WORK TO COMPLETE: Pick out every line holding the string "category" and copy it.
____
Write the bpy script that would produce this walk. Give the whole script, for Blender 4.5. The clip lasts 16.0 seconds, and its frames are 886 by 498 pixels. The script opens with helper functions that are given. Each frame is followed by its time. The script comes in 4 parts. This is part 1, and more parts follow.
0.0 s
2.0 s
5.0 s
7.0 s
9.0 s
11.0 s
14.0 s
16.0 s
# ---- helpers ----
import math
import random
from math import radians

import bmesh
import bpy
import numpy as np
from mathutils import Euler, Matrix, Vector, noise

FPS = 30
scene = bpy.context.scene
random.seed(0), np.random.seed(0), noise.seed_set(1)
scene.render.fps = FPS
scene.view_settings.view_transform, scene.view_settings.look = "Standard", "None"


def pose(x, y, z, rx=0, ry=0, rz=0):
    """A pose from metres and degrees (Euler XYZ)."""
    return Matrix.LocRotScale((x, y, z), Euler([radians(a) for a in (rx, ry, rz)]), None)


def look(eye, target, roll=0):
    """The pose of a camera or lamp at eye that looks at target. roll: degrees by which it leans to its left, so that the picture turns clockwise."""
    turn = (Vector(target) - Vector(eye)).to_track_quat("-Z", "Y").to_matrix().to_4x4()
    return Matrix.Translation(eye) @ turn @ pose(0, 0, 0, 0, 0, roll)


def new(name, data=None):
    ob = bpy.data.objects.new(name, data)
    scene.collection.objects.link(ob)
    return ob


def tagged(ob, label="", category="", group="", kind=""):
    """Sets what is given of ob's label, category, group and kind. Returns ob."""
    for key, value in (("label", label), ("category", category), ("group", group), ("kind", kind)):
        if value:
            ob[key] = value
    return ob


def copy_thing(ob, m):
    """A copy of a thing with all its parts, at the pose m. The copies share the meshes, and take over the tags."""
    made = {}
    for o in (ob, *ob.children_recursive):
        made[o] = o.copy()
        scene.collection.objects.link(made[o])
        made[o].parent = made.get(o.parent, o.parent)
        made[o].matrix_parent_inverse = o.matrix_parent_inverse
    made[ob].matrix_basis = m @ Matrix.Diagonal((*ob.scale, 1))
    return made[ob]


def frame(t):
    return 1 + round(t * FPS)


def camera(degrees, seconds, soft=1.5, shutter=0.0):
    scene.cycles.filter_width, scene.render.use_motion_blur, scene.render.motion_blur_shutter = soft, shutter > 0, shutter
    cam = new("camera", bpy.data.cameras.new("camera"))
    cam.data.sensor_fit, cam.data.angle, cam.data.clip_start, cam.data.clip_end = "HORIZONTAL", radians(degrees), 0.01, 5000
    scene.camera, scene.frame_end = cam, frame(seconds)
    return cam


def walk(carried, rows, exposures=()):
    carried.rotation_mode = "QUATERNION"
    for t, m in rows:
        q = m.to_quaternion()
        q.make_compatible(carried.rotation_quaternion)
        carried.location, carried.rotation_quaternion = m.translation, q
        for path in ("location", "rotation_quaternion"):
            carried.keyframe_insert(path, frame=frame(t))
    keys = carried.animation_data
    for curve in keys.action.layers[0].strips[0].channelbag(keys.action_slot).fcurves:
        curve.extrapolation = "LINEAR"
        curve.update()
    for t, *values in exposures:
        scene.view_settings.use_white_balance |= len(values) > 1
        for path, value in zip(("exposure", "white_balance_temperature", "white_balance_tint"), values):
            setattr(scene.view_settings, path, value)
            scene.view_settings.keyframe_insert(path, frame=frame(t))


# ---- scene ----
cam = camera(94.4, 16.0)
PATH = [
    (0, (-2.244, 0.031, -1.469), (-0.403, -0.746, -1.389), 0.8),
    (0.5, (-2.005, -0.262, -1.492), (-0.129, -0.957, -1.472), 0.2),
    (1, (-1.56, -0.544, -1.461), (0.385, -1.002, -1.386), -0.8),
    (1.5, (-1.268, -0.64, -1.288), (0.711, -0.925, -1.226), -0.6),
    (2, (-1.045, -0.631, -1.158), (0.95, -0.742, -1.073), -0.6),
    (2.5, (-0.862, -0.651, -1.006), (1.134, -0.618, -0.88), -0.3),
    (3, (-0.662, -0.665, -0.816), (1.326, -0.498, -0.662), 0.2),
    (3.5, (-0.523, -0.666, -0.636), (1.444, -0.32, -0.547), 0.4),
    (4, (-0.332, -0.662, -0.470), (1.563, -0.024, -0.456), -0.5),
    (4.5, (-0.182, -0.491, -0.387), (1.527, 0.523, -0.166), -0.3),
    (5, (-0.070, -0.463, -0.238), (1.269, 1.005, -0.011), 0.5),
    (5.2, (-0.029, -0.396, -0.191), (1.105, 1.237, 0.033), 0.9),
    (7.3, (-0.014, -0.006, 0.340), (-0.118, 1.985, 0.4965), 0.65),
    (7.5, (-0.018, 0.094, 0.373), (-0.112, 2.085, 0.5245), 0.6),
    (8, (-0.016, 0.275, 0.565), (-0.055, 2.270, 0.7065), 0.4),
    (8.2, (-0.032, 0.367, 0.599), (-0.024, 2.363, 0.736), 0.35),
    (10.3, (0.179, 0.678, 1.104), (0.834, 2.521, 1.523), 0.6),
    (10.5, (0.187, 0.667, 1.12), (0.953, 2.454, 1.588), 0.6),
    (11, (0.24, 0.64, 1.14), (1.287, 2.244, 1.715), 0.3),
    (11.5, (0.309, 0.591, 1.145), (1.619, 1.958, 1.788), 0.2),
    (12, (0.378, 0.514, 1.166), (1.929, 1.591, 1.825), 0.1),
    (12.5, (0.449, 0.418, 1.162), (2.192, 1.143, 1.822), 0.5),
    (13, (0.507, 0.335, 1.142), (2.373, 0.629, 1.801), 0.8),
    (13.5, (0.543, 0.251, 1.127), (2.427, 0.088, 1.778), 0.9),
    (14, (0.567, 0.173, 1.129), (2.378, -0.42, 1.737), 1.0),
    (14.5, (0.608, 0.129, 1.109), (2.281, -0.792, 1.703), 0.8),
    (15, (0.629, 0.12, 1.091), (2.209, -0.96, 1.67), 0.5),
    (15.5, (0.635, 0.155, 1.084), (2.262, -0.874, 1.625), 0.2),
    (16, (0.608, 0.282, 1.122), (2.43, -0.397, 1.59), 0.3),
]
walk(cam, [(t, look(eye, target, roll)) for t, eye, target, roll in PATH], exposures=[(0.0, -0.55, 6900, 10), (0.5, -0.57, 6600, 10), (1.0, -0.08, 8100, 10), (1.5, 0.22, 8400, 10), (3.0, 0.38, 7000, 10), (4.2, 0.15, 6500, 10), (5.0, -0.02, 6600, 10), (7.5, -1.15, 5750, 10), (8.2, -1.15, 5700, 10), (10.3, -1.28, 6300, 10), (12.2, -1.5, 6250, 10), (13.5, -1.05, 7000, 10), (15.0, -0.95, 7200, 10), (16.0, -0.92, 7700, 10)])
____
SOLUTION TO THIS PROBLEM:
def tagged(ob, label="", category="", group="", kind=""):
    """Sets what is given of ob's label, category, group and kind. Returns ob."""
    for key, value in (("label", label), ("category", category), ("group", group), ("kind", kind)):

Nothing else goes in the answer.